These are a pretty standard setup but also reasonably complex at the same time.
What seems to be missing from your list is a firewall. Will that be upstream of your dual feeds from your colocation hosting provider?
For the overview, what you have is setting up redundant networking for the servers, storage and the network. The idea is that if one piece of equipment fails you still have access through the other. In addition, there are three kinds of network traffic in this system, production, storage and management. But many systems will drop the management traffic onto the production network and share the bandwidth.
Your firewall and path to the internet as opposed to your private internal network is undefined here. So I'll assume this is provided upstream and you are connecting to this via a private ip space.
switching
For redundancy you have two switches. Your options for the interconnect are:
- Virtual chassis
- Connect a trunk port between the two
The Virtual chassis connection has the advantage of not using up ports for future growth. But in your case you probably won't need that many for a long time. The downside is the configuration is a little more complicated than a truck port. The virtual chassis connects the two switches together and treats them as a single managed unit. Traffic between ports on the two swiches go through this interconnection. You will only have one VC in your setup and they can be racked together anywhere you want in the rack.
Switch Ports
Switch ports come in two flavors, access and trunk. Access ports have one vlan and connect directly to an ethernet interface on a single device. Trunk ports connect two switches are are used to transport multiple vlans between the two switches. This saves on port counts to get your interconnections working. So each access port that connects to servers or the SAN is assigned to a single vlan. While the trunk ports can send multiple vlans between the switches and the provider firewall and your switch.
vlans
You will need at least two vlans. The private space assigned to your production servers from the upstream firewall and a separate vlan for your SAN. VMware recommends that you manage your servers on a separate network too. If you do, then this should also be used for the management interfaces on your SAN.

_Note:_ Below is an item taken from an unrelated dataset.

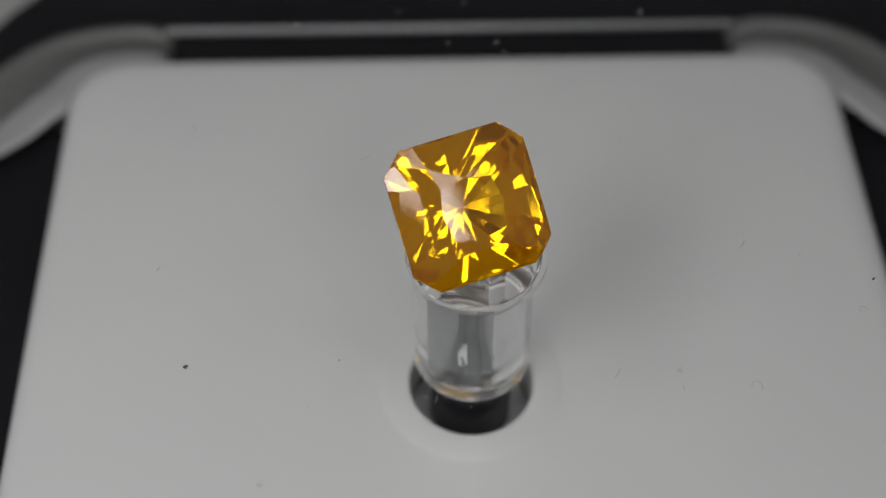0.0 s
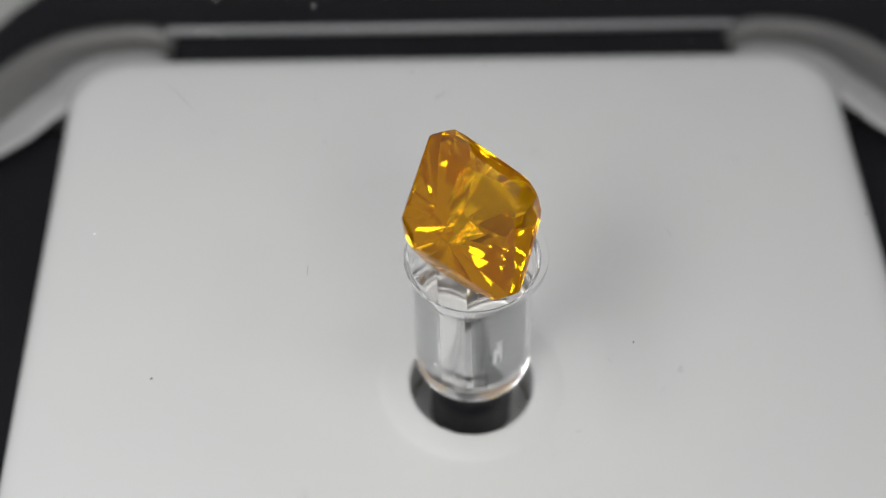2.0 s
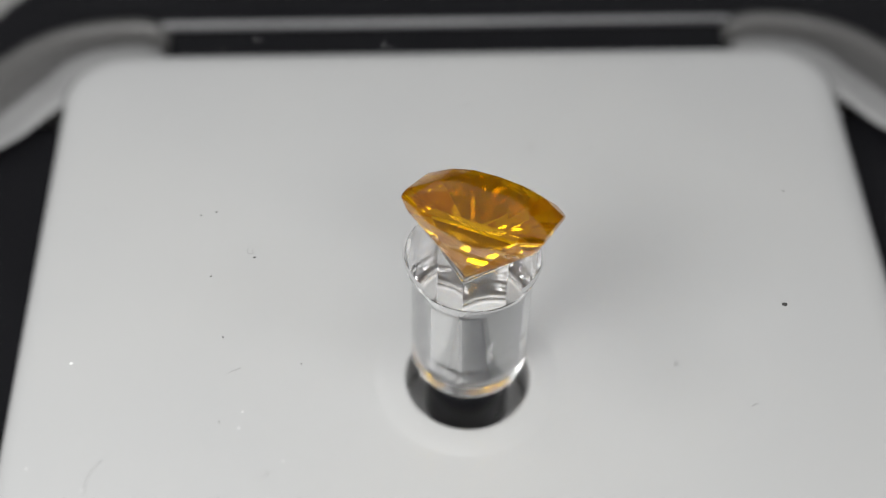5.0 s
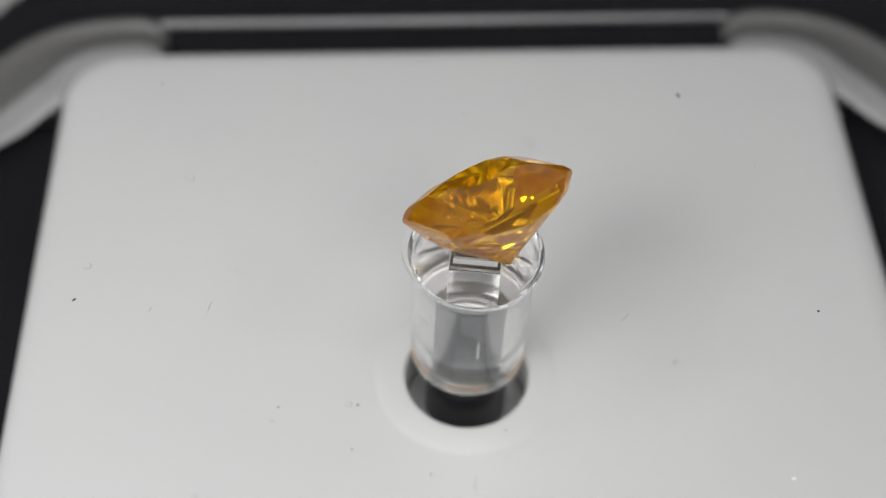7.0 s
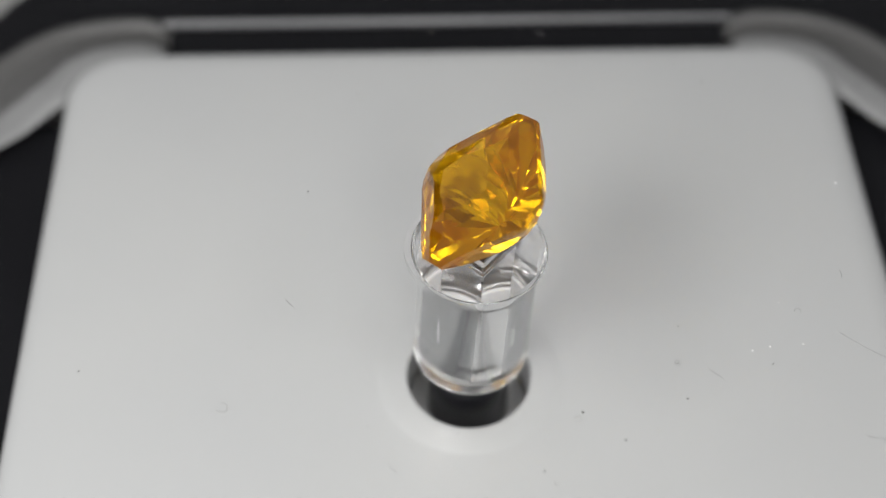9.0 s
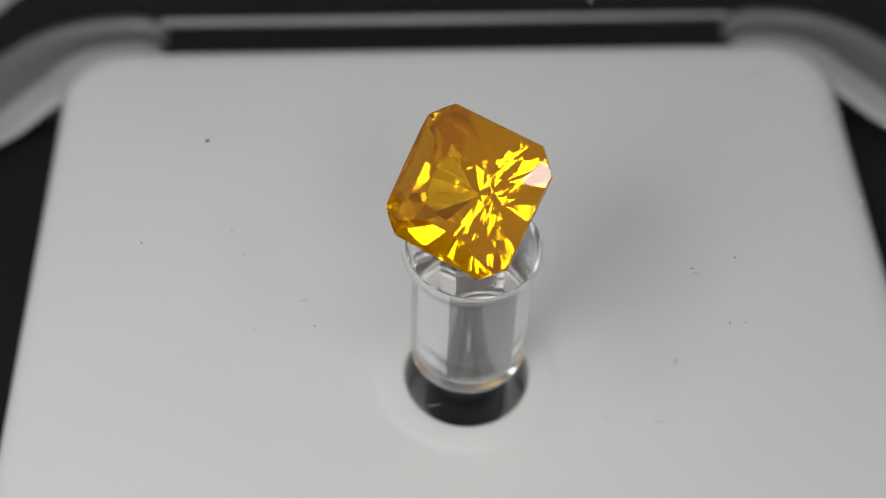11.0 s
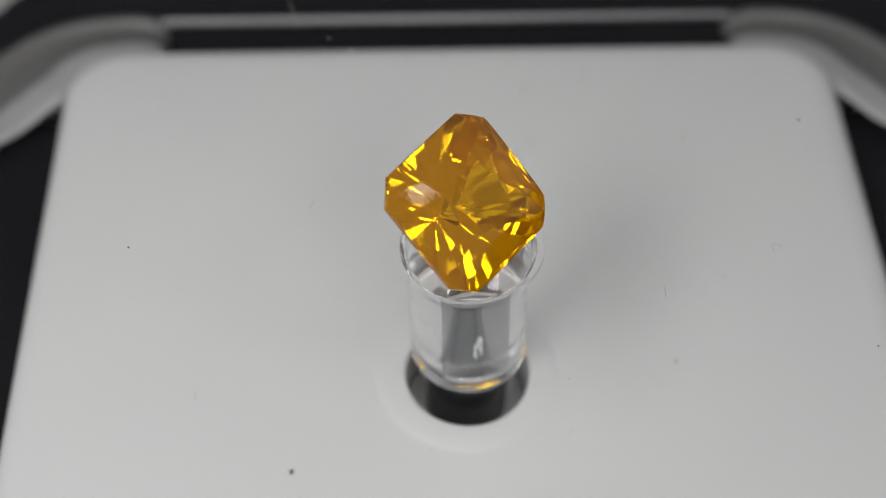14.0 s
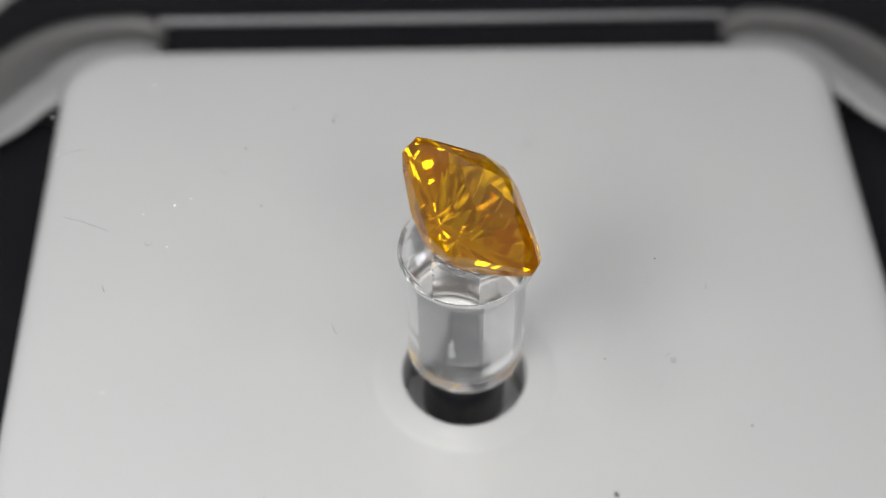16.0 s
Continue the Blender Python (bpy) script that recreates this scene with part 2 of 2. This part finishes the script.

You will not need to route the SAN vlan anywhere else but between your servers and your SAN so that stays entirely on your switches.
Your production server vlan and management vlan will go up to the firewall to allow you access from your provider.
Devices
Your SAN should also have two SAN access interfaces and two controller interfaces. One of each will go to each of your two switches. The SAN access interfaces connect to your SAN vlan. The controller interfaces go to either your management or production vlan.
If these servers are similar the Dells we have for vmware hosts you have four ethernet interfaces to work with. So you will connect two to each switch. For this setup you would use two ports on each server setup as production vlan access ports. This is a nic team inside vmware and doubles your capacity and provides redundancy at the same time. If you run both a san and management vlan then your other two ports are setup as trunk ports inside vmware for both. If you only have the san then they can be access ports the same way.
Your dedicated vcenter server connects to both switches on both the production and management vlan. This will not need access to the san at all.
This gives you then an active path for every device even if one of the switches were to fail.
VMware Networking
Inside your VMware host you will create either two or three virtual switches, one of each vlan production, san and managment. You assign your physical nics to the correct virtual switch to line all these up inside the host. This essentially extends the switch fabric for multiple virtual hosts to use it.
You need to create service console ports on both the san and the management virtual switches. These are how management connections and storage access occur in vmware. You won't need this on the production switch if you have a management vlan setup.
When you create the hosts you then you just need a nic to connect to the production vlan. If you run a separate management vlan for the virtual servers you can simply add a second nic and connect it to that virtual switch for access.
Storage network
You create the nfs volumes on the SAN and setup any security for their presentation to the servers. These are then attached to via the console port address setup in each vmware host server on this san vlan.